Neural networks for nodal staging of non-small cell lung cancer with FDG PET and CT: importance of combining uptake values and sizes of nodes and primary tumor

Abstract

Purpose: To evaluate the effect of adding lymph node size to three previously explored artificial neural network (ANN) input parameters (primary tumor maximum standardized uptake value or tumor uptake, tumor size, and nodal uptake at N1, N2, and N3 stations) in the structure of the ANN. The goal was to allow the resulting ANN structure to relate lymph node uptake for size to primary tumor uptake for size in the determination of the status of nodes as human readers do.

Materials and methods: This prospective study was approved by the institutional review board, and informed consent was obtained from all participants.

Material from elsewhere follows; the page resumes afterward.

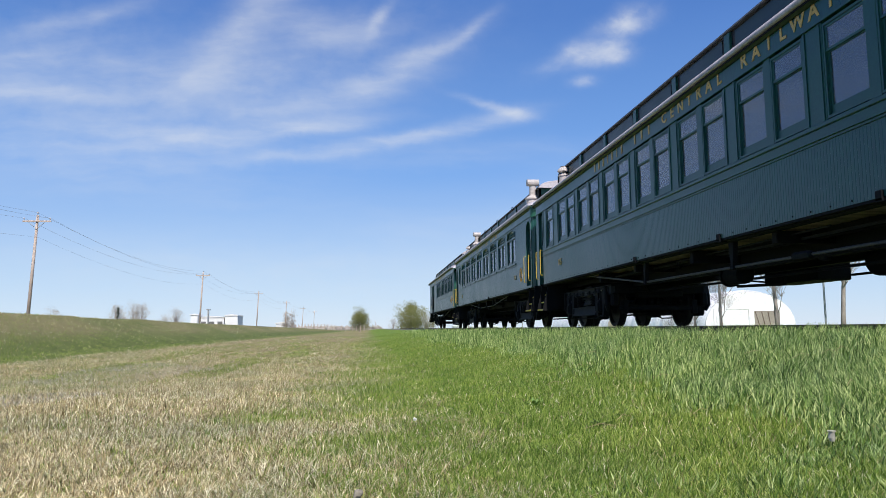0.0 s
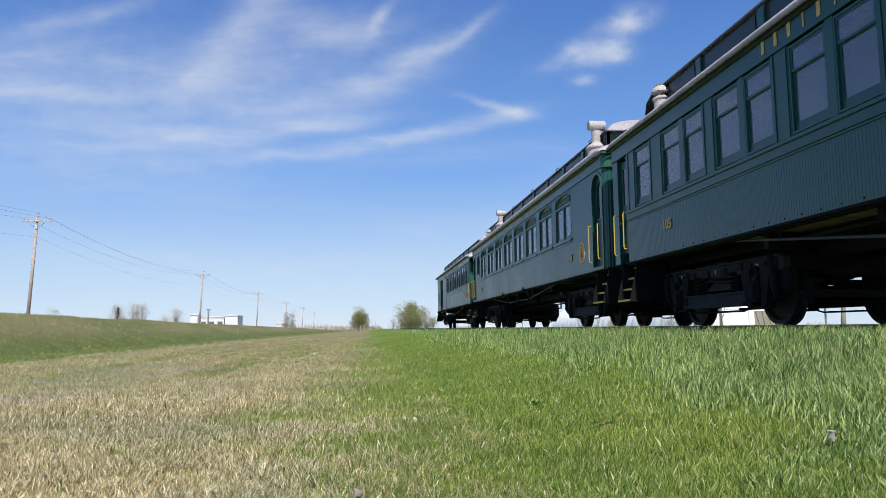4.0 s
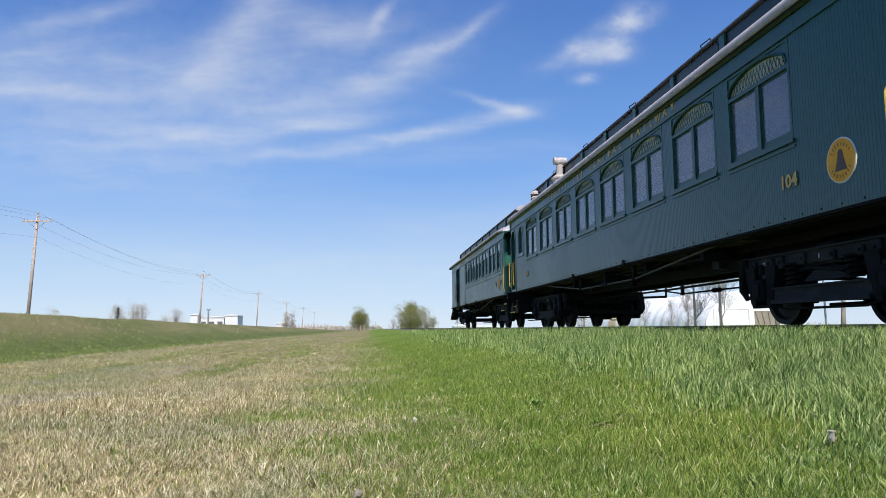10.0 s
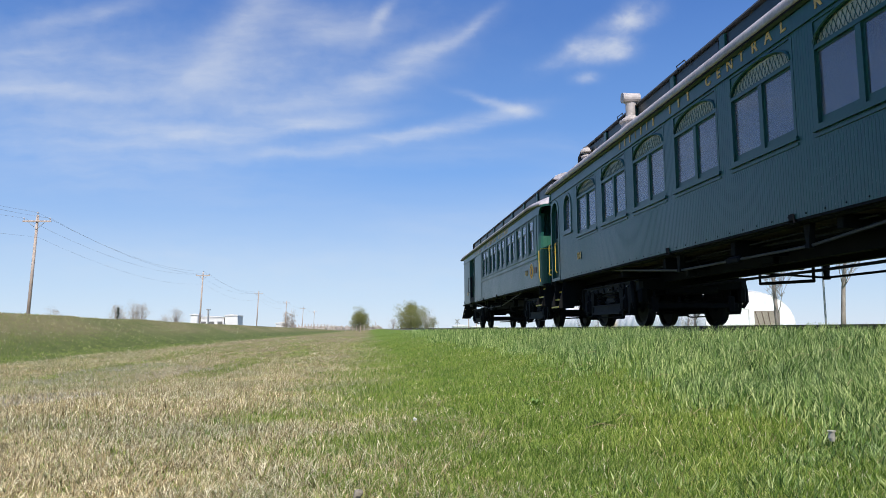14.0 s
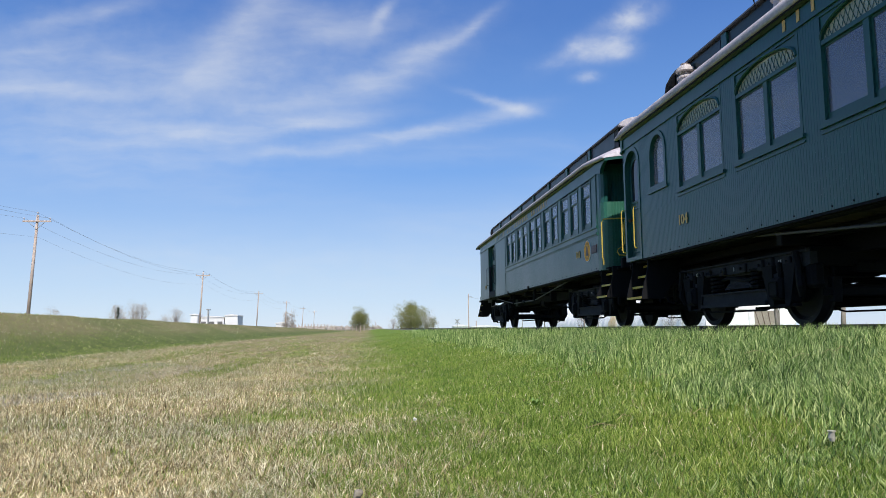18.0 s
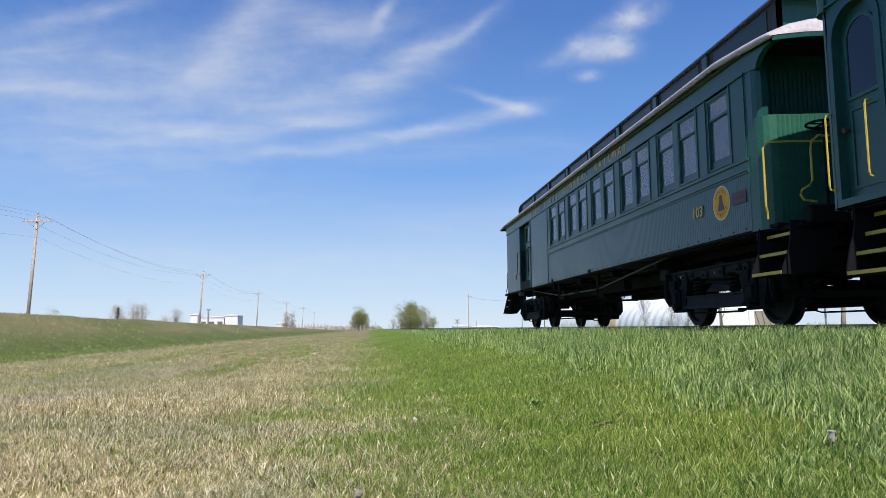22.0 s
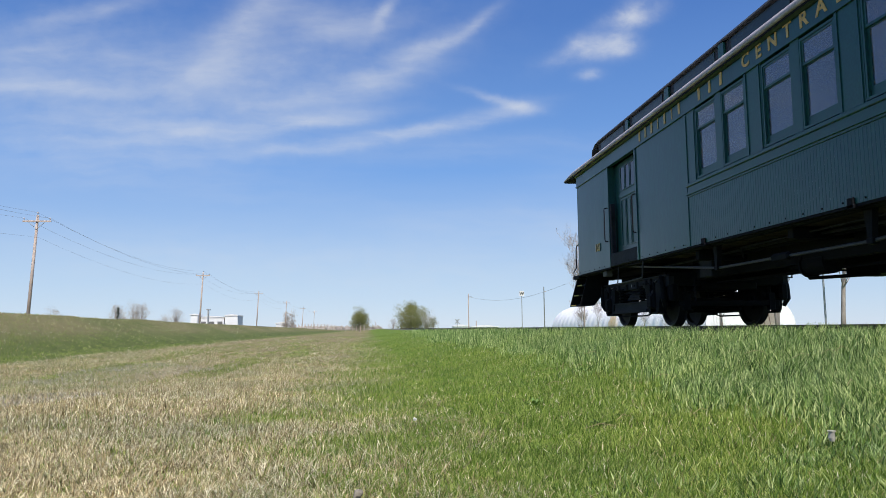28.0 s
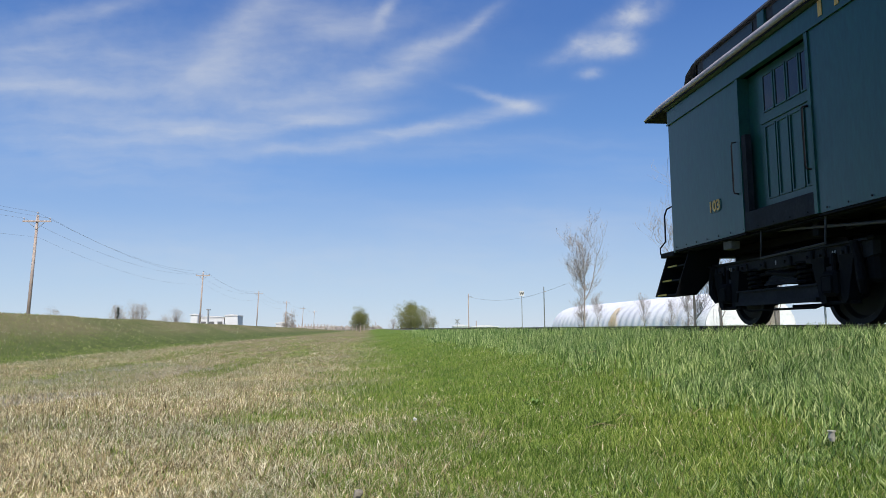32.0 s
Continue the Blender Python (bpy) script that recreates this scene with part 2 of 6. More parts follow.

The authors developed a back-propagation ANN with one hidden layer and eight processing units. The data set used to train the network included node and tumor size and uptake from 133 patients with non-small cell lung cancer with surgically proved N status. Statistical analysis was performed with the paired t test.

Results: The ANN correctly predicted the N stage in 99.2% of cases, compared with 72.4% for the expert reader (P < .001). In categorization of N0 and N1 versus N2 and N3 disease, the ANN performed with 99.2% accuracy versus 92.2% for the expert reader (P < .001).

Conclusion: The ANN is 99.2% accurate in predicting surgical-pathologic nodal status with use of four fluorine 18 fluorodeoxyglucose (FDG) positron emission tomography (PET)/computed tomography (CT)-derived parameters. Malignant and benign inflammatory lymph nodes have overlapping appearances at FDG PET/CT but can be differentiated by ANNs when the crucial input of node size is used.

ANN training and testing protocol. In brief, the steps consist of randomly partitioning data set into two equal-sized groups called train and test, training the ANN on the former and testing it on the latter. At each of 100 iterations of this process, weights of the ANN that were obtained at training session are retained for the corresponding testing session. The output of the network is compared with the predictions of the expert PET reader and with true surgical-pathologic status at each iteration, and these accuracies are averaged over all iterations.